Bangiyev hopes to open another Cafe Nargis, which is both a flower and a common girl’s name in Uzbek, in Williamsburg.
“Williamsburg, Park Slope and here [Sheepshead Bay] is like a big triangle,” Bangiyev explains. “We’re accommodating different neighborhoods. I want to achieve what people say about Italian cuisine. People say, ‘oh I want to eat Italian’. Everyone knows it. But there’s not many Uzbek restaurants.”
Wondering what to expect and how to order? Here’s a cheat sheet to the delicious staples that will someday, if Bangiyev has anything to do with it, be as ubiquitous as pizza and lasagna.
Among Nargis’ most popular dishes is lagman soup, a lamb-beef stew.

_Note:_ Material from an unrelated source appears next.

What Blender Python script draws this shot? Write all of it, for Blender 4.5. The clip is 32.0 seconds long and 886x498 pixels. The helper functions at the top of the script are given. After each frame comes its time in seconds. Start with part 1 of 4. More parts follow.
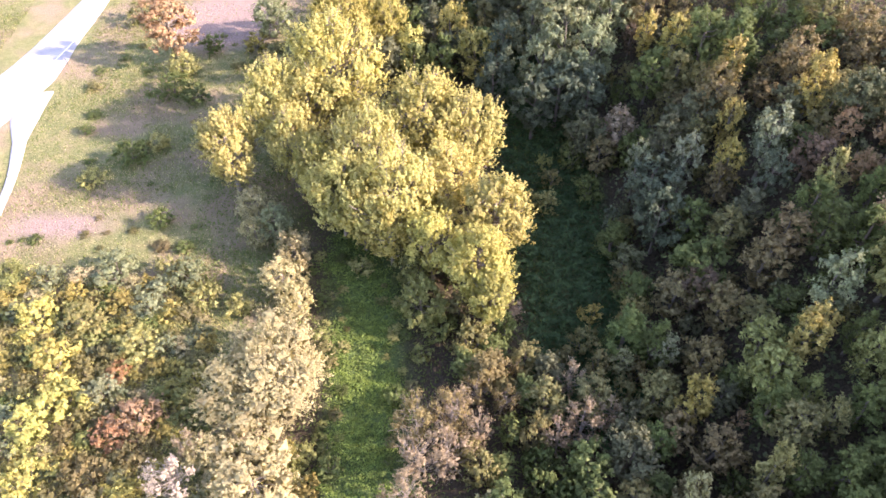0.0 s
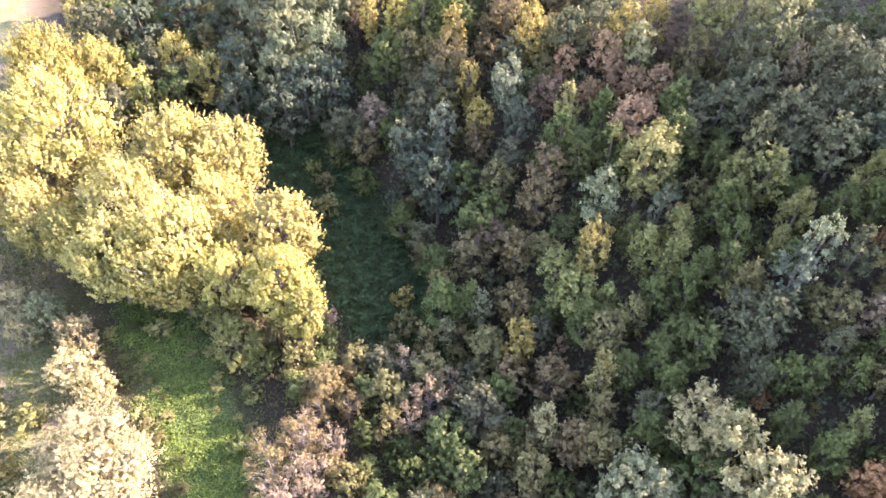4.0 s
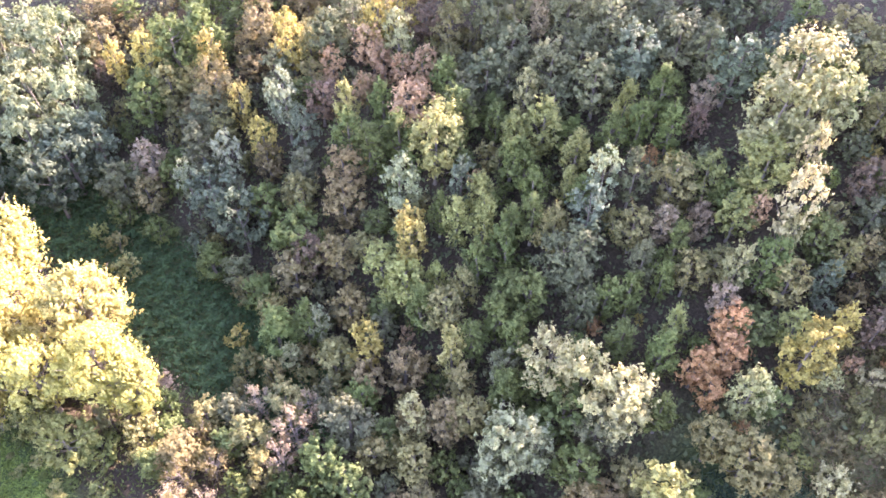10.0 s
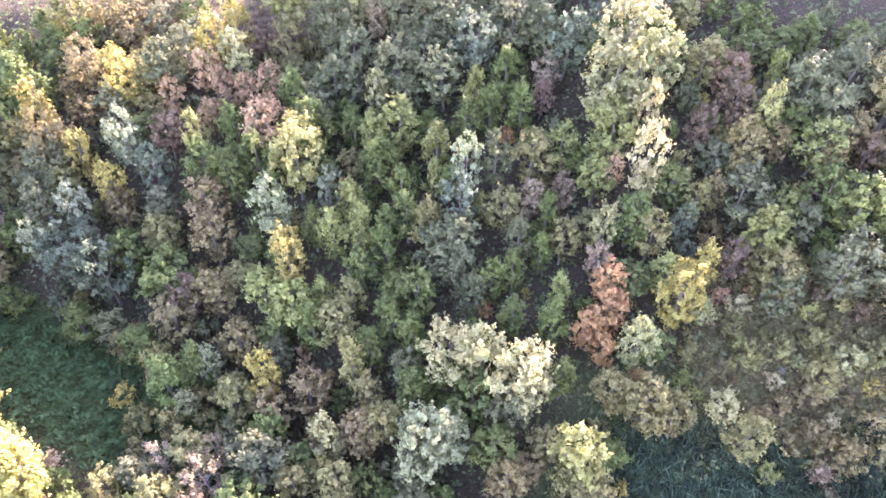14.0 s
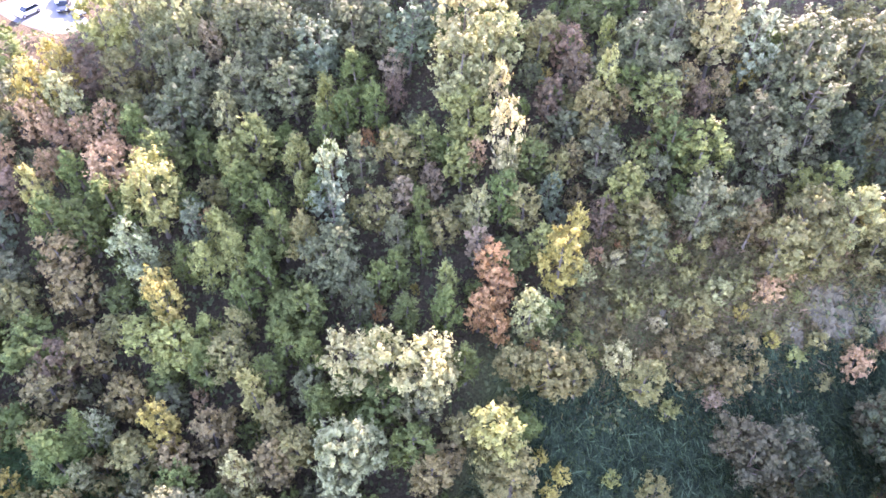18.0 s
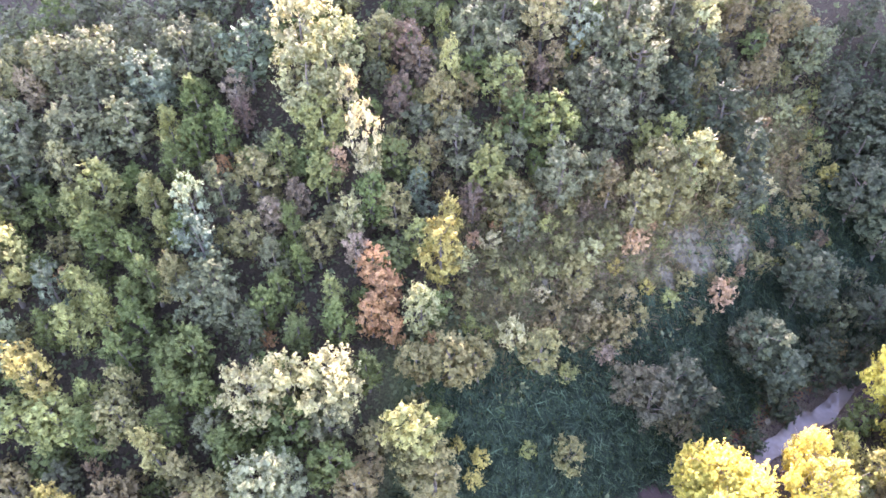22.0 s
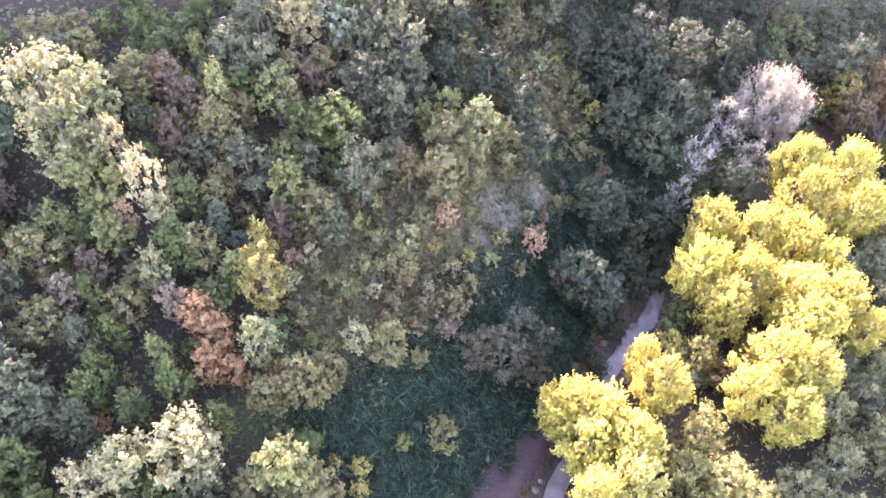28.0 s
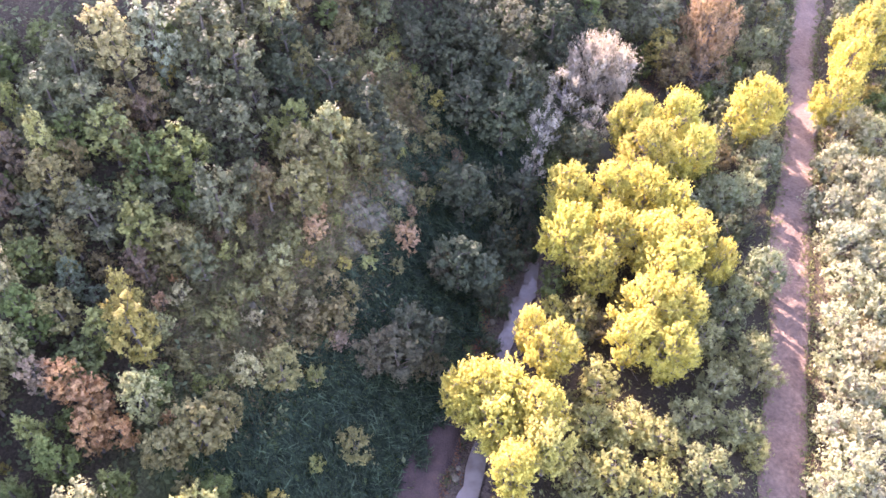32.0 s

Adopted by Chinese immigrants who came to neighboring Kazakhstan many years ago, it is made with homemade noodles, long beans, Chinese cabbage, ginger, garlic, green chili flakes and five spices. The most fascinating part of lagman is the noodles. Made out of water, flour, eggs and lots of salt, these noodles have the same process as Chinese noodles. The noodles are formed by looping up to 10 meters around the hands, and then banged against the table. This leads to the noodle not being evenly shaped. In other words, one end could be very thin for noodle, while another end could be rather thick. Either way, this soup explodes with flavor.
This triangular layered dough delicacy has lamb and beef stuffed inside. Dashed with lots of black pepper, cumin and coriander, and lots of onions to keep it juicy, the delicious samsa takes a whole day in advance to prep. It also comes in a pumpkin version, with a little less black pepper, and if you’ve ever enjoyed its cousin, the samosa, this is a must-order.
Stuffed with potatoes during the week, or meat on the weekends due to high demand, these dumplings are steamed, cooked and served in a bamboo basket. True to traditional Uzbek eating, yogurt or sour cream is the sauce rather than the more common tomato sauce, which is also available on request.
These are steamed dumplings, generally filled with lamb or beef. Bangiyev says manti can be found in all Central Asian kitchens, even Chinese kitchens.
One of Uzbekistan’s popular salads, it comes with boiled tongue. Yes, boiled tongue. It is mixed with shredded white radish, white onion, scallion, cilantro, and topped with a creamy dressing. “If I hadn’t told you it was boiled tongue,” Bangiyev explains, “you wouldn’t have known it.”
Plov is a staple, and one of the most important dishes in Uzbek cuisine. Similar to a pilaf it’s a rice dish made with caramelized onions, equal parts carrots and rice, chickpeas, and chopped lamb.
You’re probably familiar with kabobs, but these are special, so a few words about what sets them apart. First, they’re marinated for somewhere between 12 to 48 hours, off the skewer, and grilled on the skewer over that intense coal-fired heat, at a 30-degree downward angle. Available in chicken, beef or lamb, the lamb kabobs are kept moist during the cooking process with small cubes of lamb fat threaded on the skewer in between chunks of meat.